**PROVIDED DATA**.

========

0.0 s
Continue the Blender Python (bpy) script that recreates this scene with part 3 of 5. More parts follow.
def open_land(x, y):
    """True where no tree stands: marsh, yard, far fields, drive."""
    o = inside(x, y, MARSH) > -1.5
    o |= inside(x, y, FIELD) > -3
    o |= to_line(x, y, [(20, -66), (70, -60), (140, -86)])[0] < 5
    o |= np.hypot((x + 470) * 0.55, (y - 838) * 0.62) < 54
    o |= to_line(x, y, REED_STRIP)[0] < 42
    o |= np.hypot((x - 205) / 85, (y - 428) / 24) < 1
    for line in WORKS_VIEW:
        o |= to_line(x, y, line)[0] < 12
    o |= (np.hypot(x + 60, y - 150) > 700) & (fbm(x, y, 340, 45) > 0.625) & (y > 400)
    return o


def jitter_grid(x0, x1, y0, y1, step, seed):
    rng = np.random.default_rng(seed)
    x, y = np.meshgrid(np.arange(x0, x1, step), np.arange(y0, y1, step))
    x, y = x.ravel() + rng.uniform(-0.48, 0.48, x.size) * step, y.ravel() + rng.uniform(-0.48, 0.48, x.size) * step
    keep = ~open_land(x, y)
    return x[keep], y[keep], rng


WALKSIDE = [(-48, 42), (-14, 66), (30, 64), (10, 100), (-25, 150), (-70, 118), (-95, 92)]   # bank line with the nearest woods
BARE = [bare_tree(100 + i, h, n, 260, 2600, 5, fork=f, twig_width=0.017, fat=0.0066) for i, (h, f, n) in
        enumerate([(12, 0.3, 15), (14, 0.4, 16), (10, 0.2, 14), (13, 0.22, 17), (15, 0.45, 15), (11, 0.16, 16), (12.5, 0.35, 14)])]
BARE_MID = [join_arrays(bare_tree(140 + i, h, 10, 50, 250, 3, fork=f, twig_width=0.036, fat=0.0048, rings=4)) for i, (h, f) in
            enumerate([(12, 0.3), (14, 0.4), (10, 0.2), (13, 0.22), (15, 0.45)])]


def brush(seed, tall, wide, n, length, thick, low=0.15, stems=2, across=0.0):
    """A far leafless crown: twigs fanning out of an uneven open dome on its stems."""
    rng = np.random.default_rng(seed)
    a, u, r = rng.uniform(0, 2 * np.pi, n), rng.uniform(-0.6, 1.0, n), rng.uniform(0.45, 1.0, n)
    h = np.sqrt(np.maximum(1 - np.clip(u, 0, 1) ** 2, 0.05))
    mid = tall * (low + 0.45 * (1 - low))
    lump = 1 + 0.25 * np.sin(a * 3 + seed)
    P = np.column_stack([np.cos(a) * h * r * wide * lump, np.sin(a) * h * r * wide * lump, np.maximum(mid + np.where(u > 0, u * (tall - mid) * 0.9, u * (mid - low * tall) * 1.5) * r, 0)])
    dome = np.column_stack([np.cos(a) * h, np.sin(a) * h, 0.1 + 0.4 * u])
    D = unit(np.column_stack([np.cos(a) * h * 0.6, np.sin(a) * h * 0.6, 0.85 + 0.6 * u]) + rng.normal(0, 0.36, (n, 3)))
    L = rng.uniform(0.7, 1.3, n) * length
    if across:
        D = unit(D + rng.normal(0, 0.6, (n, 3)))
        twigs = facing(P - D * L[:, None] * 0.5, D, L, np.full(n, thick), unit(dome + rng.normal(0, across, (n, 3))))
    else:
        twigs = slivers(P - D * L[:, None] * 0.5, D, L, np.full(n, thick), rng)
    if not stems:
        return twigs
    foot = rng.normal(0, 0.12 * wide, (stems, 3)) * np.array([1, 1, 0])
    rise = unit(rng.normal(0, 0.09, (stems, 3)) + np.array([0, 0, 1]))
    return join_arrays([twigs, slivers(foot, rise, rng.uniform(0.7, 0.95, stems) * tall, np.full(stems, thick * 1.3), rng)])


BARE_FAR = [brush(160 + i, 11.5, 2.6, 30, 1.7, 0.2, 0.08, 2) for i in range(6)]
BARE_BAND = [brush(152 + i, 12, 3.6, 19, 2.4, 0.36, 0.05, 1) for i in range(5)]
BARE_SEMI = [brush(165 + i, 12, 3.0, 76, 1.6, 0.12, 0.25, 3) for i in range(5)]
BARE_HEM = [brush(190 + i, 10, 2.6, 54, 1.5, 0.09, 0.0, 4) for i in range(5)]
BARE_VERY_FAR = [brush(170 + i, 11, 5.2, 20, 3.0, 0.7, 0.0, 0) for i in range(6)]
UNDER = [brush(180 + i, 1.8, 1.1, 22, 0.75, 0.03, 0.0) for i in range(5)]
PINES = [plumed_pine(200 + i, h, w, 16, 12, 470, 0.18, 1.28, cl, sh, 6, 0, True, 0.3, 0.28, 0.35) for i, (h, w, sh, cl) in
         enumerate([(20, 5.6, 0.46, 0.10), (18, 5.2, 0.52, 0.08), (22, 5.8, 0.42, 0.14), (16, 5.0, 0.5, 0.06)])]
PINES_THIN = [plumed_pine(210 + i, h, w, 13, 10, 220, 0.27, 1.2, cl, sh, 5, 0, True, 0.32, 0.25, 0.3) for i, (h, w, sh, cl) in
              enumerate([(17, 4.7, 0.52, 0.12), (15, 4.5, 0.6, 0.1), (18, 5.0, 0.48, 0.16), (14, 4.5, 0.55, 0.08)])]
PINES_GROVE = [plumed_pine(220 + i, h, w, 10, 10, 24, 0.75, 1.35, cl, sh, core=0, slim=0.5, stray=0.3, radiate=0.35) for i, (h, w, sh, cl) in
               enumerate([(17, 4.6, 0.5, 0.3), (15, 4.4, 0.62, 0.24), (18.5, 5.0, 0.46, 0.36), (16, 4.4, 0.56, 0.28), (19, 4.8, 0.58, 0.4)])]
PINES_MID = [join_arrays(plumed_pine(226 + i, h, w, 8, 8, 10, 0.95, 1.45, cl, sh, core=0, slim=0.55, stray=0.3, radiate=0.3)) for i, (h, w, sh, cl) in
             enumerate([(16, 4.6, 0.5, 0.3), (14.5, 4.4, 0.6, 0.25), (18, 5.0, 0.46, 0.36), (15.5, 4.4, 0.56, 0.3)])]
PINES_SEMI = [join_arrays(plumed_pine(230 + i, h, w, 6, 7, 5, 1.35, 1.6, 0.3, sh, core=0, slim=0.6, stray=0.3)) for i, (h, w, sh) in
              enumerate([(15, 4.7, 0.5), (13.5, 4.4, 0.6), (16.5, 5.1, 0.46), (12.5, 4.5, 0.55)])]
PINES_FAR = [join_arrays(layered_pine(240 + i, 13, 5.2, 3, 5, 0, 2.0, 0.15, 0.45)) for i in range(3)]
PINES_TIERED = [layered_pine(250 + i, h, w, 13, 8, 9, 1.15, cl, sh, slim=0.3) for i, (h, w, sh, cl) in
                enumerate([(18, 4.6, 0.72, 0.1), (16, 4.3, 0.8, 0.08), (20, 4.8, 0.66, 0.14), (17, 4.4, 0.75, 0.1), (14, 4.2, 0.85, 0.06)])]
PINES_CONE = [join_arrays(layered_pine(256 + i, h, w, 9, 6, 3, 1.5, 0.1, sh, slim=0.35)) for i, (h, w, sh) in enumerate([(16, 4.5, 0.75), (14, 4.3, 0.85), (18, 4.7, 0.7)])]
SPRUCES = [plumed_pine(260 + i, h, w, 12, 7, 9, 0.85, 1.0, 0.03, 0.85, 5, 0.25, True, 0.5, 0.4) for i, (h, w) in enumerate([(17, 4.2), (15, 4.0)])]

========

**EXERCISE DESCRIPTION**. Scan the material above. Copy each line where "with" occurs.

**TASK OUTPUT**.
Continue the Blender Python (bpy) script that recreates this scene with part 3 of 5. More parts follow.
WALKSIDE = [(-48, 42), (-14, 66), (30, 64), (10, 100), (-25, 150), (-70, 118), (-95, 92)]   # bank line with the nearest woods